Saalfeld, inzwischen so richtig sauer, zettelt einen Massengentest an, da in der Unterführung - wen wundert's - etliche DNA-Spuren, womöglich auch die des Entführers, nachgewiesen werden konnten. Davon erfahren die Kidnapper übers Radio. Ein Streit über die weitere Vorgehensweise sorgt dafür, dass die Frau ihren Mann mittels einer präparierten Therme über den Jordan bringt. Für Keppler und Saalfeld ist der Fall nun klar. Der Mann war's. Frau Prickel kehrt nach ihrer Aussage auf dem Präsidium ins zerstörte Haus zurück, wo sie unten im Keller Magdalena in den Schlaf wiegt, um dann heimlich das Weite zu suchen.

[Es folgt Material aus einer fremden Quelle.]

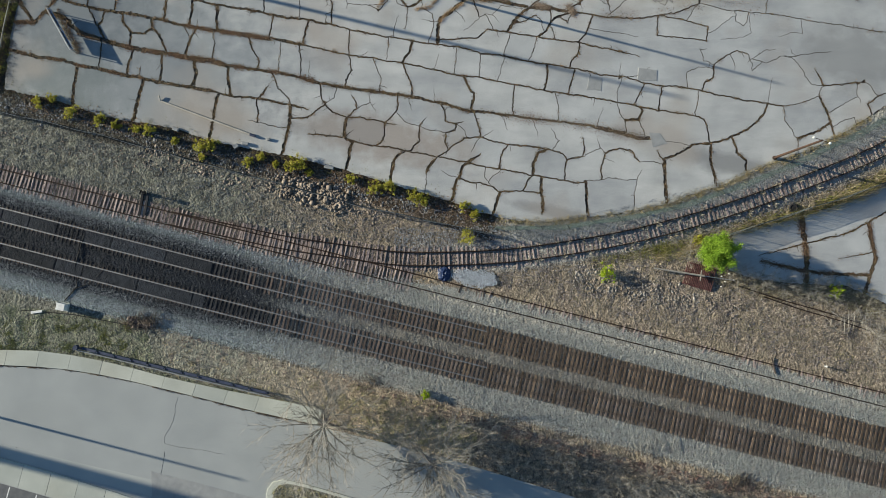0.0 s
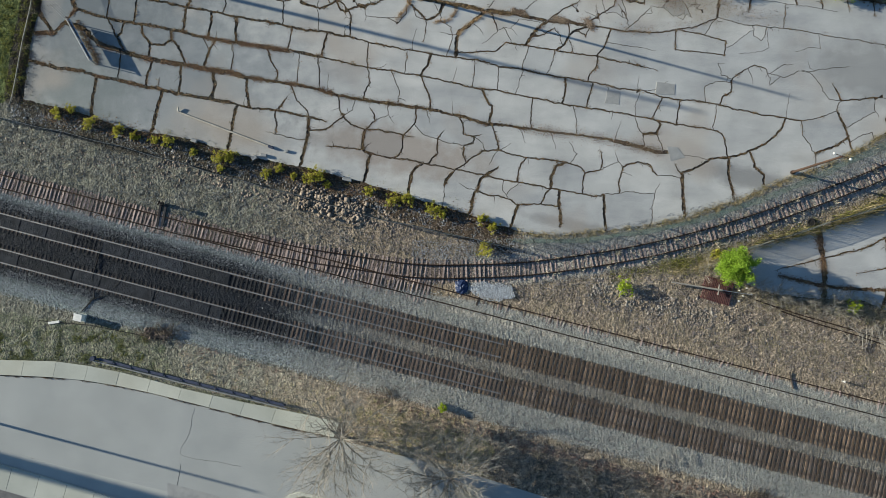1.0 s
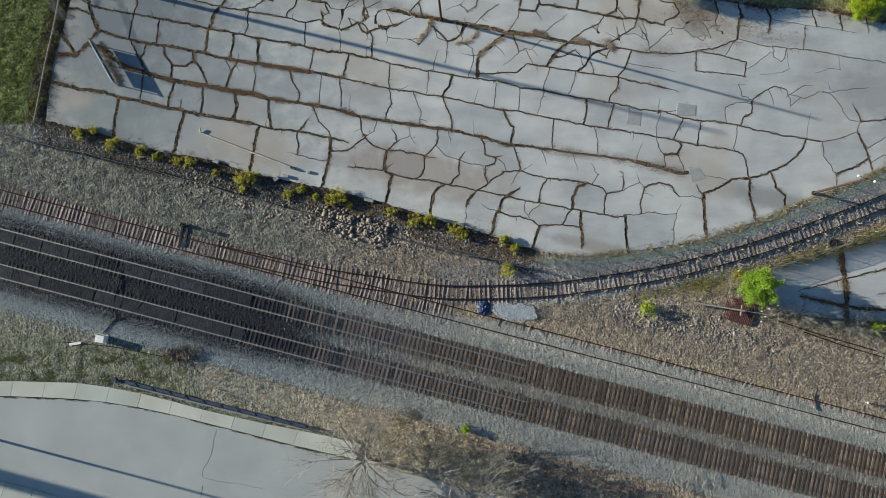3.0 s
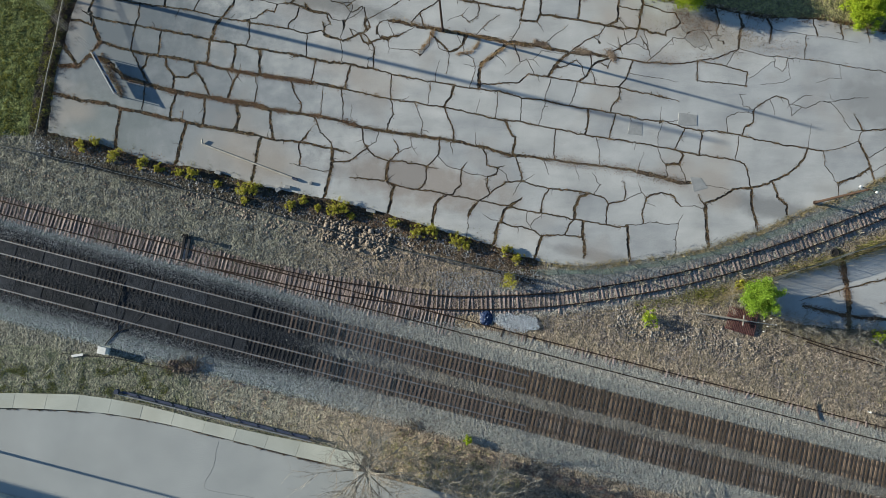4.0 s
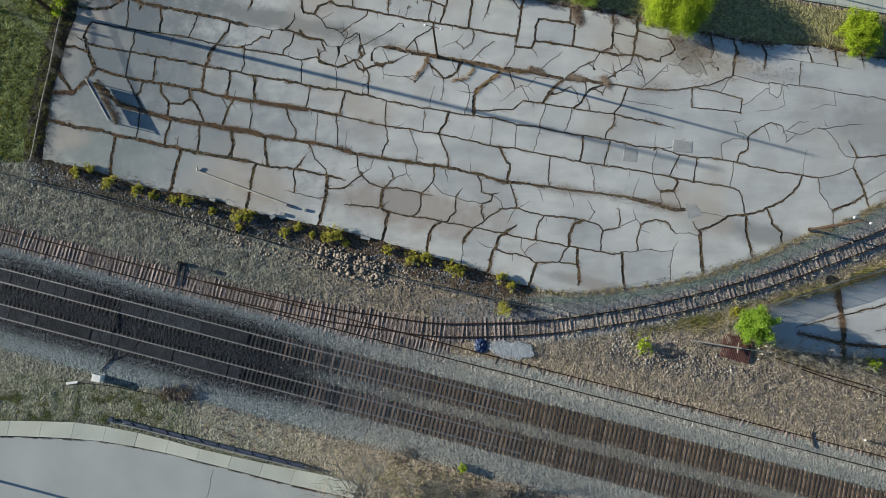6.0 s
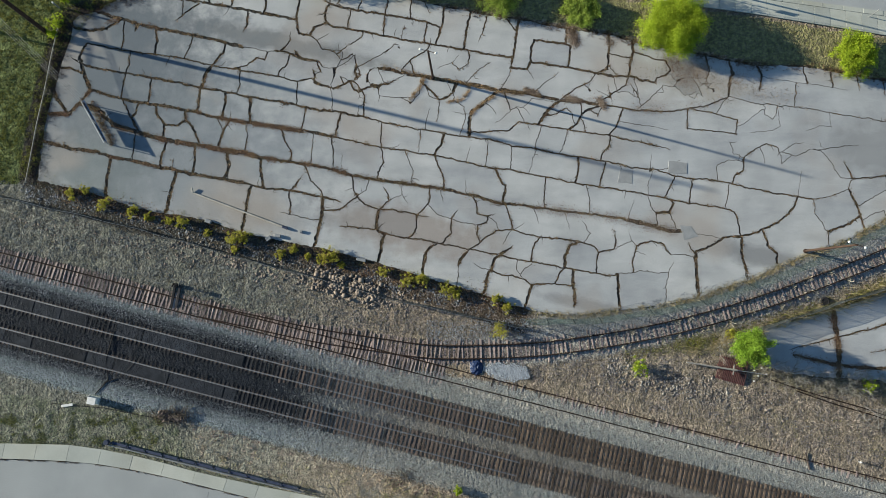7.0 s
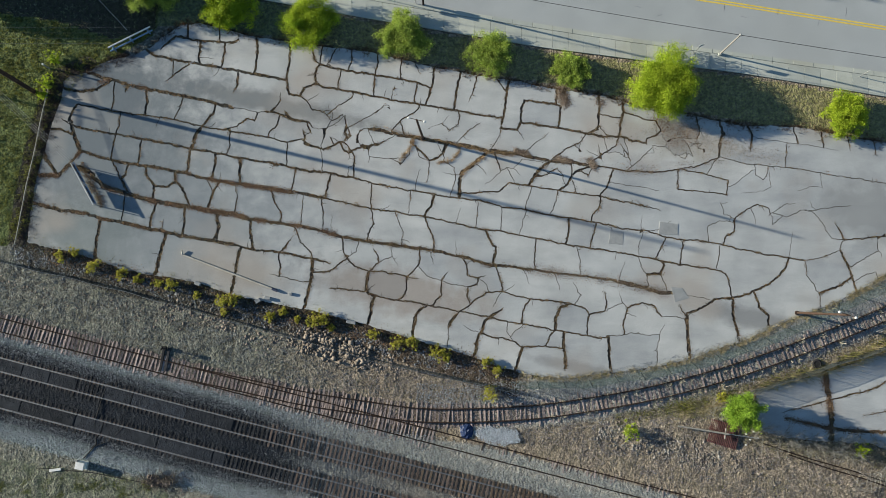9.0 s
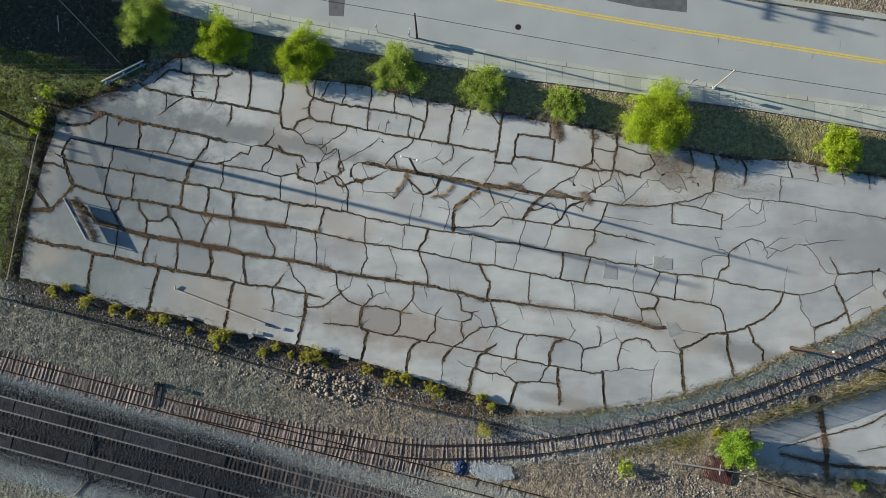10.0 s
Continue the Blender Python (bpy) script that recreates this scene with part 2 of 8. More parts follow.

Weil Saalfeld und Keppler wegen der Gefühlsachterbahn keine Nachtruhe finden, stöbern sie Magdalena mit der Silikonmaske in der Hand auf und bringen sie zu ihren Eltern. Alle freuen sich. Nur Frau Prickel nicht, denn die bleibt eingesperrt im eigenen Kerker.

Nun, "Niedere Instinkte" ist kein schlecht gefilmter Streifen über zwei verstörende Pärchen. Hier die religiösen Fanatiker, deren Wesen letztendlich im Dunkeln bleibt. Da die kinderlosen Einfamilienhausbewohner, für welche die Entführung eines Kindes den letzten Ausweg darstellt, diesen Makel zu beheben. Irgendwie dazwischen und von beiden in die Mangel genommen, geben Wuttke und Thomalla zwar eine bessere Figur ab als sonst, können dem handwerklich sauber in Szene gesetzten Krimi aber keine weiteren Akzente verpassen. Kaum einer wird den Cops nach weinen.